Do you have a general stance about it?
Once every couple of months I look into the state of both projects and it’s slow but steadily progressing.
I am mainly looking into it because of the file compression. My tests showed that I can save up to 70% in disk space for a jpg image without losing too much information for both formats, avif and jxl. It depends on the images but in general it’s astonishing and I wonder why I still save jpgs in 100% quality.
But, I could also just save or convert my whole library to 70% jpg compression. Any advice?
JXL is the best image codec we have so far and it’s not even close. I did a breakdown on some of its benefits here. JXL can losslessly convert PNG, JPG, and GIF into itself, and can losslessly send them back the other way too. The main downside is that Google has been blocking its adoption by keeping support out of Chromium in favor of pushing AVIF, which started a chicken and egg problem of no one wanting to use it until everyone else started using it too. If you want to be an early adopter you can feel free to use JXL, but just know that 3rd party software support is still maturing.
Something you might find interesting is that the original JPEG is such a badass format that they’ve taken a lot of their findings from JXL and made a badass JPEG encoder with it named jpegli. Oddly, jpegli-based JPEGs are not yet able to be losslessly-compressed into JXL files, per this issue - hopefully that will be fixed at some point.
jxl is love. jxl is life (also afaik re-encoding jpeg to jxl is lossless)
Yes it’s lossless. JPG->JXL lossless compression is generally 20% savings for free.
Don’t compress your images to 70% jpg!!!
HDD space is essentially free, just get more. With a 70% quality jpg, you lose the ability to crop, edit or blow up your images. It basically limits you to looking at them on a screen. And even there, you’ll get jarring artifacts in dark areas.I think they were saying that they could save space by converting their existing jpg files to avif or jpgXL,
not converting to a 70% quality jpg. JpgXL can do this losslessly so there’s no drawback there, but converting to avif would be a lossy to lossy transcode.EDIT: I completely missed OP’s last paragraph, which does say they are considering converting their existing jpg files into 70% jpgs.

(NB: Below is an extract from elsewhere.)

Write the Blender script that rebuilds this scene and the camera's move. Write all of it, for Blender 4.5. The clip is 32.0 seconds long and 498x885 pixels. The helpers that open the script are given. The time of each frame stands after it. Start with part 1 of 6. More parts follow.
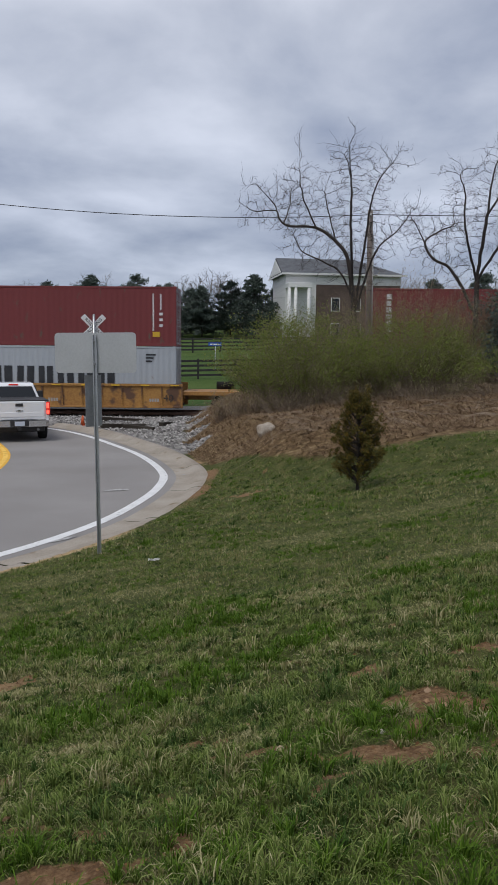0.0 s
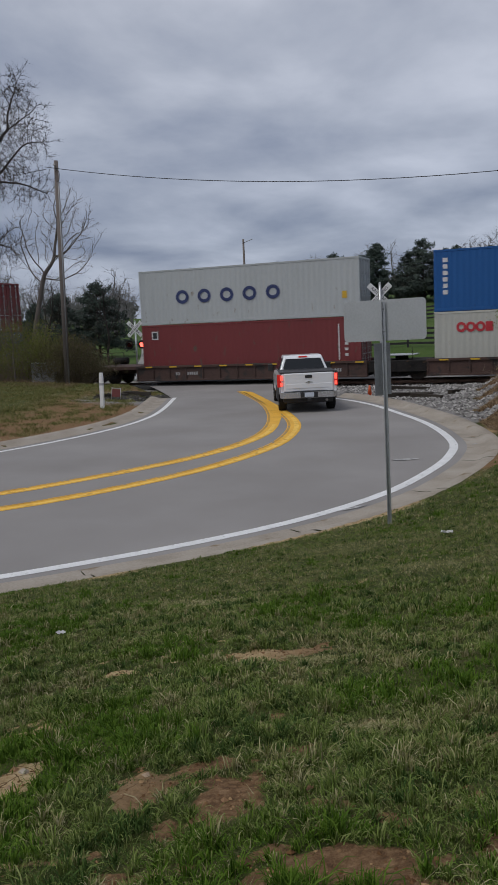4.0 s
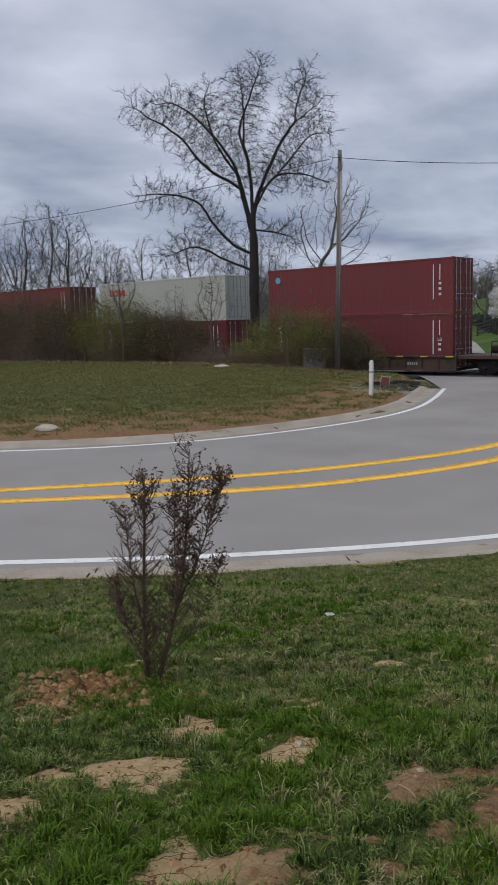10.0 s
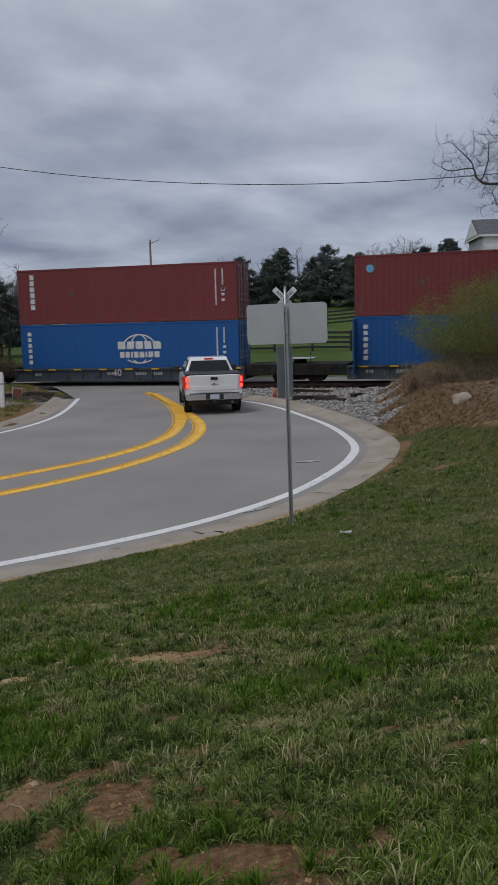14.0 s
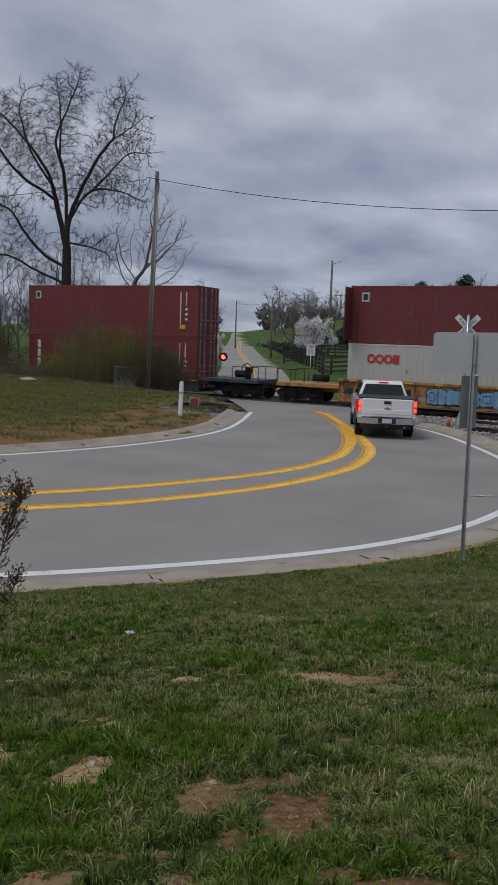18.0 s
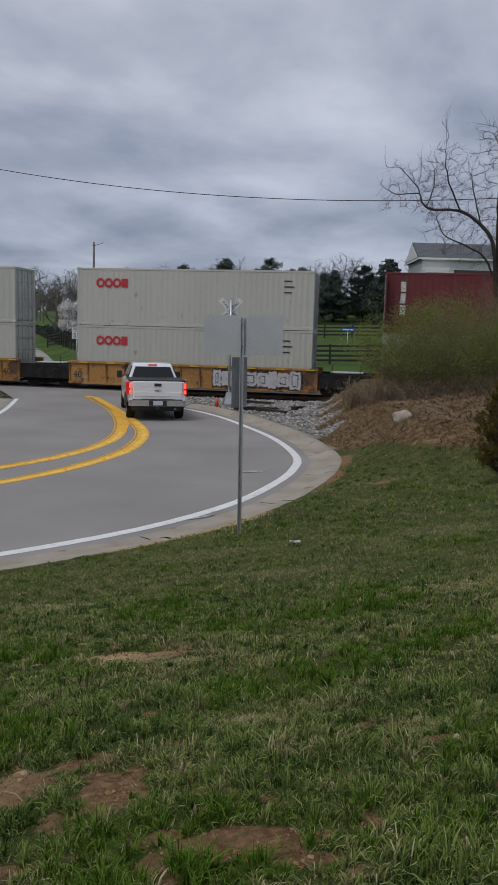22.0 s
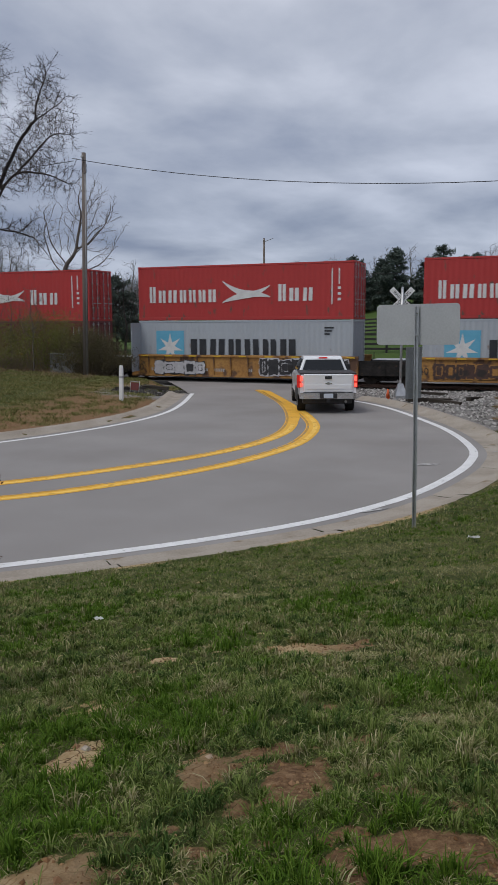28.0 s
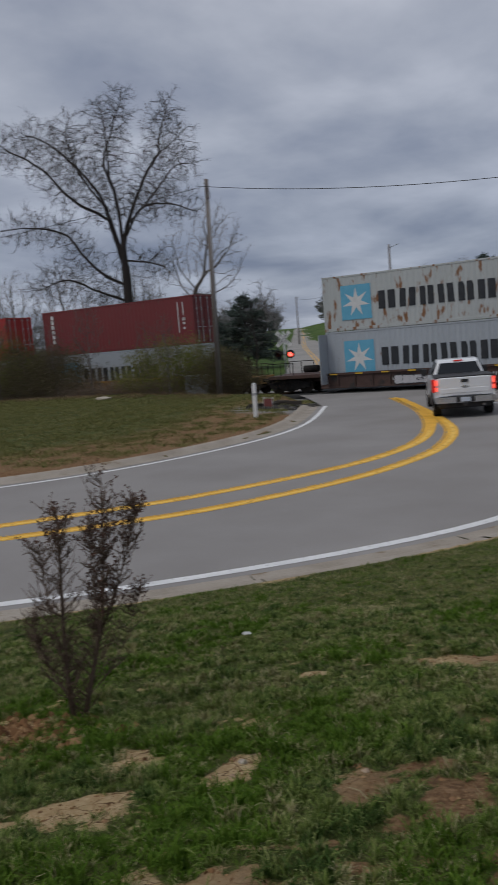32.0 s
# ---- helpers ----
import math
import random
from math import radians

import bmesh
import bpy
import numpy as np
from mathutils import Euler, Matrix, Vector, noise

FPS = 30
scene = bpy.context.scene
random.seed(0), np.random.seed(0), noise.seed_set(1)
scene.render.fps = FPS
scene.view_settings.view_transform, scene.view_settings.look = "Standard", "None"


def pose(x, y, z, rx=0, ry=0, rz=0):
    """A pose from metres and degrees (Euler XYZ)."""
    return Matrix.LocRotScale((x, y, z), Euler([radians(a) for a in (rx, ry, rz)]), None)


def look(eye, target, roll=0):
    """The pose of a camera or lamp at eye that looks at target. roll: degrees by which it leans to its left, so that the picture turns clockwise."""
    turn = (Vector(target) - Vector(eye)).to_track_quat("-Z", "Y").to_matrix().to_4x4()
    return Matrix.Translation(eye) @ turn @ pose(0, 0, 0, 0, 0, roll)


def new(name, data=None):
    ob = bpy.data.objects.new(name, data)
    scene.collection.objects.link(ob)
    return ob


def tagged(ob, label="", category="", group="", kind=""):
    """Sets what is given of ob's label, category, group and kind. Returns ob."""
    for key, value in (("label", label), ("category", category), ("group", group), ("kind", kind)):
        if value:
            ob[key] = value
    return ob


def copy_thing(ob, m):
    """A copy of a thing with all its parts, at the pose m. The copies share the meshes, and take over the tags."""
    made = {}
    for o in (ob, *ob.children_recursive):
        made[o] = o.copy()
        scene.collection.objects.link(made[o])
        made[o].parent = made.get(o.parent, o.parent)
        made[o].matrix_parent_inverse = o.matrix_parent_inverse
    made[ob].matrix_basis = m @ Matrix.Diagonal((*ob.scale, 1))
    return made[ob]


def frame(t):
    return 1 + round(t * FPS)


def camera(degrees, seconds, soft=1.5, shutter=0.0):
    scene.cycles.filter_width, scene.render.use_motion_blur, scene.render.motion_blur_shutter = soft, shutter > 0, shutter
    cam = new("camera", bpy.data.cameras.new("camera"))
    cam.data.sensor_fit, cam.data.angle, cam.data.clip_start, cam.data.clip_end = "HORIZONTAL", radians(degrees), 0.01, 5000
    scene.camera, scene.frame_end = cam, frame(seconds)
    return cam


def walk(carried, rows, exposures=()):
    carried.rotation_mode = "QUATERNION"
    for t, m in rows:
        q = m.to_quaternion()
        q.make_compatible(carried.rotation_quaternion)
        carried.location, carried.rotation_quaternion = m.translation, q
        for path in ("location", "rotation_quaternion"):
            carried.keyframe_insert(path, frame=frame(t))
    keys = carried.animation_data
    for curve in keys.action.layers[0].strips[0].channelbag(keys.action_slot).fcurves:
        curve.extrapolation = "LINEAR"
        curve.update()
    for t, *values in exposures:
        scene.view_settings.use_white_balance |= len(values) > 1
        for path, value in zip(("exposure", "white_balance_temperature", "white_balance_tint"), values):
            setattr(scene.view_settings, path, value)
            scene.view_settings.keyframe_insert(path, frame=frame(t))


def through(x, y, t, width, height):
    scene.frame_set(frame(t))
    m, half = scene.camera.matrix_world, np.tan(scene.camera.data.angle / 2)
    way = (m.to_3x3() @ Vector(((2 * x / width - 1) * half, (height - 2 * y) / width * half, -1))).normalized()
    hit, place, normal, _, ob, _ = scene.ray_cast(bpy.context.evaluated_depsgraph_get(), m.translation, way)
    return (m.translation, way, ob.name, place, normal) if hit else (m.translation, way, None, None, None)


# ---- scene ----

Hdd space is free?? Where do you live?
“essentially free” not technically free.
A typical picture as an uncompressed BMP would cost $0.00001725
Thats 57,980 pictures for a dollar.
Sources:
https://toolstud.io/photo/filesize.php?imagewidth=1920&imageheight=1080
Price per MB = Price per TB / 1,000,000
Ohhh, got it. The whole file size thing went through my head.
Take 50 photos per day that you actually keep, save them in RAW format, and a $30 2TB HDD will last you for 4 years.
With a 70% quality jpg, you lose the ability to crop, edit or blow up your images. It basically limits you to looking at them on a screen.
I don’t understand what you mean! 🧐
If I have a 70% quality jpeg, I can open it in Gimp and crop, edit or blow up (a bit) the image.
You can, but 70% quality has visible jpeg artifacts and any editing makes them worse.
Oh. I see!
Thank you 😊
I would really like an android gallery allowing for “full size” favourites with one click. All others get compressed.
I some time had 10GB images in total. Jpeg is already awesome.
No idea why the browsers just dont support it
Jpg at 70% will lose a significant amount of detail. It is a “lossy” format, you cant judt compress data for nothing.
AVIF is significantly more efficient than jpeg, so it loses less image data for higher compression (smaller file sizes).
JXL supports both lossy and lossless compression, and is supposed to be more efficient yet over AVIF. However it’s got proprietary all over it because Google et al. For thst alone I would shy away from JXL and go AVIF.
JXL is not proprietary. It’s an open, royalty-free format whose reference implementation is BSD-licensed.
I always shoot in raw+jpeg with the jpeg quality set to 100%. The raw files have a higher dynamic range and there is little or no processing done to them. The files are large, but storage space is cheap these days. The jpeg files are for convenience and if I don’t like the way they come out, I can process the raw file however I want and export it to whatever format is most suitable for what I’m using it for.